### Provided material

▽

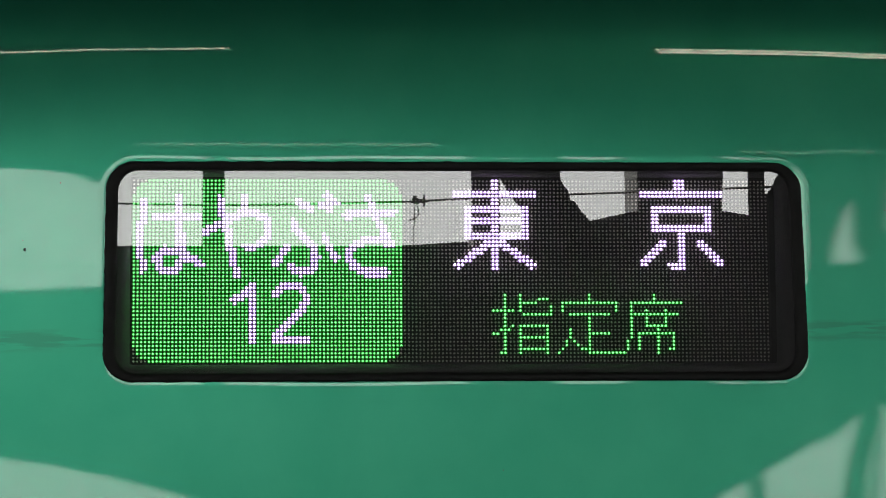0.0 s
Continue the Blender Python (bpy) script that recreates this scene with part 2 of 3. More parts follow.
def train_side():
    car = tagged(new("train_car"), "glossy green metallic train car side beside the platform", "train", kind="thing")
    car.matrix_world = LEAN
    bm = bmesh.new()
    ways = loop_points(HX, HZ, HR, 36, 120, 40)
    n, last = len(ways), None
    # rings from the turned-in lip of the cut-out to a plain tall rectangle
    grow = [-0.002, -0.001, 0.0, 0.001, 0.002, 0.003, 0.004, 0.0055, 0.007, 0.008, 0.009, 0.0105, 0.012, 0.0135, 0.016, 0.0185, 0.021] + [0.021 + 0.0025 * i for i in range(1, 74)] + [0.205 + 0.42 * (i / 16) ** 1.5 for i in range(1, 17)]
    for d in grow:
        far = max(0.0, d - 0.205) / 0.42
        row = []
        for x, z in loop_points(HX + d + far * 12, HZ + d, HR + max(d, -0.002), 36, 120, 40):
            v = skin_depth(CX + x, CZ + z)
            bow = HR + max(d, -0.002)
            nx = min(1.0, max(0.0, (x - HX - d + bow) / bow))
            nz = min(1.0, max(0.0, (z - HZ - d + bow) / bow))
            lip = 0.0065 + 0.0028 * nx * nx * min(1.0, max(0.0, z / 0.09)) + 0.0015 * nz * nz      # the edge is pressed in, most of all beside and above
            lip *= 1 + 0.22 * noise.noise((x * 9, z * 9, 0.3)) + 0.14 * nx * noise.noise((x * 90, z * 90, 1.7))
            if d < lip and far == 0:
                v += (lip - d) ** 2 / 0.10
            if d < 0.0:
                v += -d * 2.0
            row.append(bm.verts.new((CX + x + taper(x, z) * math.exp(-max(d, 0.0) / 0.02), v, CZ + z)))
        if last:
            for k in range(n):
                bm.faces.new((last[k], last[(k + 1) % n], row[(k + 1) % n], row[k]))
        last = row
    bmesh.ops.recalc_face_normals(bm, faces=bm.faces)
    part("side_panel", bm, PAINT, car, smooth=True)
    for u, w, size in ((-0.4402, 0.0195, 0.0016), (-0.4045, 0.0890, 0.0009), (-0.4420, 0.0290, 0.0006), (0.4520, 0.0610, 0.0007), (0.0490, -0.2080, 0.0007)):
        bm = bmesh.new()
        bmesh.ops.create_icosphere(bm, subdivisions=2, radius=size)
        for v in bm.verts:
            v.co = Vector((u + v.co.x * 0.8, skin_depth(u, w) + v.co.y * 0.3, w + v.co.z * 1.2))
        part("speck", bm, DIRT, car, "dark speck of dirt", smooth=True)
    bm = bmesh.new()
    shell = [(-0.62, 0.0), (-1.0, 0.02), (-1.6, 0.06), (-1.75, 0.3), (-1.75, 2.9), (-1.5, 3.2), (-0.3, 3.25), (0.5, 3.0), (0.95, 2.4), (1.1, 1.5), (0.98, 0.8), (0.75, 0.45)]
    rows = [[bm.verts.new((x, v, w)) for w, v in shell] for x in (-12.3, 12.3)]
    for k in range(len(shell) - 1):
        bm.faces.new((rows[0][k], rows[0][k + 1], rows[1][k + 1], rows[1][k]))
    for row in rows:
        bm.faces.new(row)
    bmesh.ops.recalc_face_normals(bm, faces=bm.faces)
    part("body_shell", bm, PAINT, car)
    for x in (-8.5, 8.5):
        part("bogie", box(bmesh.new(), x - 1.7, x + 1.7, 0.5, 2.8, -3.02, -1.7, 0.05), DARK, car)
    return car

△

### Task directions
Identify each line containing the string "part" and copy it out.

### Solution for this exercise
Continue the Blender Python (bpy) script that recreates this scene with part 2 of 3. More parts follow.
    part("side_panel", bm, PAINT, car, smooth=True)
        part("speck", bm, DIRT, car, "dark speck of dirt", smooth=True)
    part("body_shell", bm, PAINT, car)
        part("bogie", box(bmesh.new(), x - 1.7, x + 1.7, 0.5, 2.8, -3.02, -1.7, 0.05), DARK, car)